JOB: Quote each line of the material verbatim, without the pictures.

#####

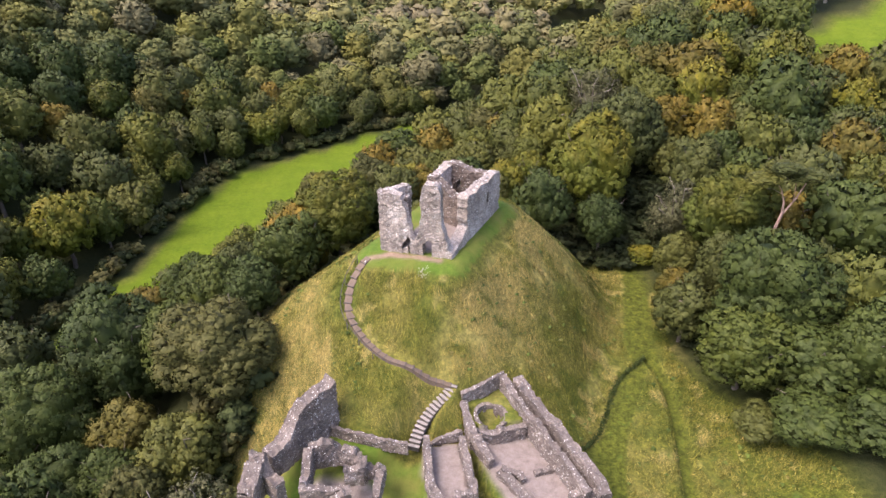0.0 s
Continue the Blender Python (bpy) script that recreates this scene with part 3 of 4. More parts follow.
def build_steps():
    stair = thing("mound_steps", "curving flight of timber-edged gravel steps up the grassy mound", "steps")
    bm = bmesh.new()
    box(bm, pose(-0.04, 0, -0.1), 0.96, 0.88, 0.7, 0.02)
    tread_me = bpy.data.meshes.new("step")
    bm.to_mesh(tread_me)
    bm.free()
    tread_me.materials.append(TREAD)
    bm = bmesh.new()
    box(bm, Matrix(), 0.07, 0.98, 0.26, 0.012)
    edge_me = bpy.data.meshes.new("timber_edge")
    bm.to_mesh(edge_me)
    bm.free()
    edge_me.materials.append(SLEEPER)
    line = along_line(UPPER, 0.80)
    tops = [ground(x, y) for x, y, h in line]
    for k, (x, y, h) in enumerate(line[:-1]):
        z = (tops[k] + tops[k + 1]) / 2 + 0.10
        tilt = math.degrees(math.atan2(0.72 * (tops[k] - tops[k + 1]), 0.80))
        st = part("step", tread_me, None, stair)
        st.matrix_basis = pose((x + line[k + 1][0]) / 2, (y + line[k + 1][1]) / 2, z - 0.25, 0, tilt, math.degrees(h))
        ed = part("timber_edge", edge_me, None, st, "weathered timber riser")
        ed.matrix_basis = pose(0.45, 0.0, 0.135, 0, 0, 0)
    slab = bpy.data.meshes.new("slate_step")
    bm = bmesh.new()
    box(bm, pose(0, 0, 0.27), 0.34, 1.25, 0.07, 0.02)
    bm.to_mesh(slab)
    bm.free()
    slab.materials.append(SLATE_STEP)
    # risers in the dark timber material, which puts their shade into the colour
    riser = bpy.data.meshes.new("riser")
    bm = bmesh.new()
    box(bm, pose(-0.12, 0, -0.06), 0.44, 1.15, 0.58, 0.02)
    bm.to_mesh(riser)
    bm.free()
    riser.materials.append(SLEEPER)
    low = thing("slate_stairs", "worn slate stairs at the foot of the mound", "steps")
    line = along_line(LOWER, 0.42)
    n = len(line)
    z0, z1 = ground(0.8, -17.0) + 0.05, FLOOR + 0.02
    for k, (x, y, h) in enumerate(line):
        st = part("slate_step", slab, None, low)
        st.matrix_basis = pose(x, y, max(z0 + (z1 - z0) * k / (n - 1), ground(x, y) + 0.05) - 0.24, 0, 0, math.degrees(h) + 4 * math.sin(k * 2.7))
        part("riser", riser, None, st, "recessed slate riser, its shade put into the dark colour")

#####

TASK OUTPUT:
0.0 s
Continue the Blender Python (bpy) script that recreates this scene with part 3 of 4. More parts follow.
def build_steps():
    stair = thing("mound_steps", "curving flight of timber-edged gravel steps up the grassy mound", "steps")
    bm = bmesh.new()
    box(bm, pose(-0.04, 0, -0.1), 0.96, 0.88, 0.7, 0.02)
    tread_me = bpy.data.meshes.new("step")
    bm.to_mesh(tread_me)
    bm.free()
    tread_me.materials.append(TREAD)
    bm = bmesh.new()
    box(bm, Matrix(), 0.07, 0.98, 0.26, 0.012)
    edge_me = bpy.data.meshes.new("timber_edge")
    bm.to_mesh(edge_me)
    bm.free()
    edge_me.materials.append(SLEEPER)
    line = along_line(UPPER, 0.80)
    tops = [ground(x, y) for x, y, h in line]
    for k, (x, y, h) in enumerate(line[:-1]):
        z = (tops[k] + tops[k + 1]) / 2 + 0.10
        tilt = math.degrees(math.atan2(0.72 * (tops[k] - tops[k + 1]), 0.80))
        st = part("step", tread_me, None, stair)
        st.matrix_basis = pose((x + line[k + 1][0]) / 2, (y + line[k + 1][1]) / 2, z - 0.25, 0, tilt, math.degrees(h))
        ed = part("timber_edge", edge_me, None, st, "weathered timber riser")
        ed.matrix_basis = pose(0.45, 0.0, 0.135, 0, 0, 0)
    slab = bpy.data.meshes.new("slate_step")
    bm = bmesh.new()
    box(bm, pose(0, 0, 0.27), 0.34, 1.25, 0.07, 0.02)
    bm.to_mesh(slab)
    bm.free()
    slab.materials.append(SLATE_STEP)
    # risers in the dark timber material, which puts their shade into the colour
    riser = bpy.data.meshes.new("riser")
    bm = bmesh.new()
    box(bm, pose(-0.12, 0, -0.06), 0.44, 1.15, 0.58, 0.02)
    bm.to_mesh(riser)
    bm.free()
    riser.materials.append(SLEEPER)
    low = thing("slate_stairs", "worn slate stairs at the foot of the mound", "steps")
    line = along_line(LOWER, 0.42)
    n = len(line)
    z0, z1 = ground(0.8, -17.0) + 0.05, FLOOR + 0.02
    for k, (x, y, h) in enumerate(line):
        st = part("slate_step", slab, None, low)
        st.matrix_basis = pose(x, y, max(z0 + (z1 - z0) * k / (n - 1), ground(x, y) + 0.05) - 0.24, 0, 0, math.degrees(h) + 4 * math.sin(k * 2.7))
        part("riser", riser, None, st, "recessed slate riser, its shade put into the dark colour")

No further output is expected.